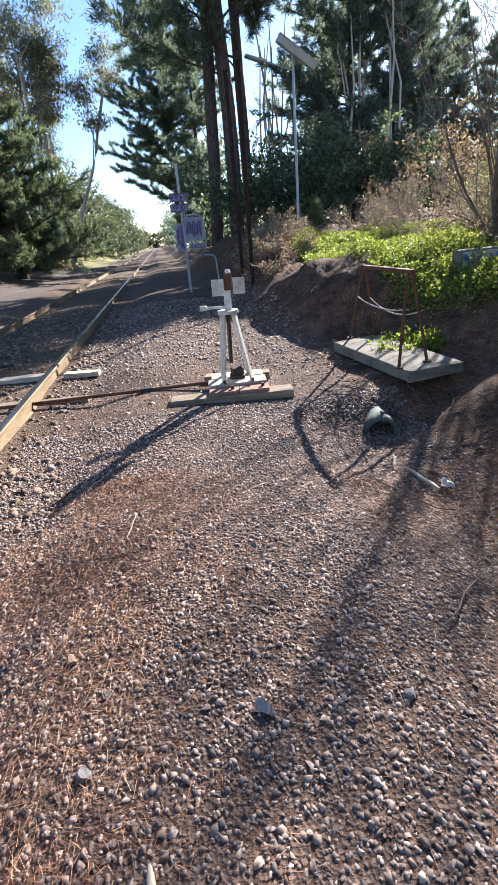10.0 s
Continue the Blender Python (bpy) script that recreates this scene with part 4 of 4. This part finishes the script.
def long_plank(name, a, b, w, mat, label, seed, thick=0.05):
    a, b = Vector(a), Vector(b)
    m = (a + b) / 2
    bm = bmesh.new()
    r = random.Random(seed)
    n, ln = 8, (b - a).length
    rows = []
    for i in range(n + 1):
        s = -ln / 2 + ln * i / n
        q = w / 2 * r.uniform(0.82, 1.08)
        h = thick / 2 * r.uniform(0.8, 1.1)
        o = r.uniform(-0.006, 0.006)
        rows.append([bm.verts.new(c) for c in ((s, -q + o, -h), (s, q + o, -h), (s, q * 0.93 + o, h), (s, -q * 0.93 + o, h))])
    for p, q in zip(rows, rows[1:]):
        for j in range(4):
            bm.faces.new((p[j], p[(j + 1) % 4], q[(j + 1) % 4], q[j]))
    bm.faces.new(rows[0])
    bm.faces.new(rows[-1])
    ob = part(name, bm, mat)
    d = b - a
    ob.matrix_basis = Matrix.Translation(m) @ d.to_track_quat("X", "Z").to_matrix().to_4x4()
    return tagged(ob, label, "plank")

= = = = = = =

Print the complete listing exactly as it stands, without its pictures.

> **Correct result**:
10.0 s
Continue the Blender Python (bpy) script that recreates this scene with part 4 of 4. This part finishes the script.
def long_plank(name, a, b, w, mat, label, seed, thick=0.05):
    a, b = Vector(a), Vector(b)
    m = (a + b) / 2
    bm = bmesh.new()
    r = random.Random(seed)
    n, ln = 8, (b - a).length
    rows = []
    for i in range(n + 1):
        s = -ln / 2 + ln * i / n
        q = w / 2 * r.uniform(0.82, 1.08)
        h = thick / 2 * r.uniform(0.8, 1.1)
        o = r.uniform(-0.006, 0.006)
        rows.append([bm.verts.new(c) for c in ((s, -q + o, -h), (s, q + o, -h), (s, q * 0.93 + o, h), (s, -q * 0.93 + o, h))])
    for p, q in zip(rows, rows[1:]):
        for j in range(4):
            bm.faces.new((p[j], p[(j + 1) % 4], q[(j + 1) % 4], q[j]))
    bm.faces.new(rows[0])
    bm.faces.new(rows[-1])
    ob = part(name, bm, mat)
    d = b - a
    ob.matrix_basis = Matrix.Translation(m) @ d.to_track_quat("X", "Z").to_matrix().to_4x4()
    return tagged(ob, label, "plank")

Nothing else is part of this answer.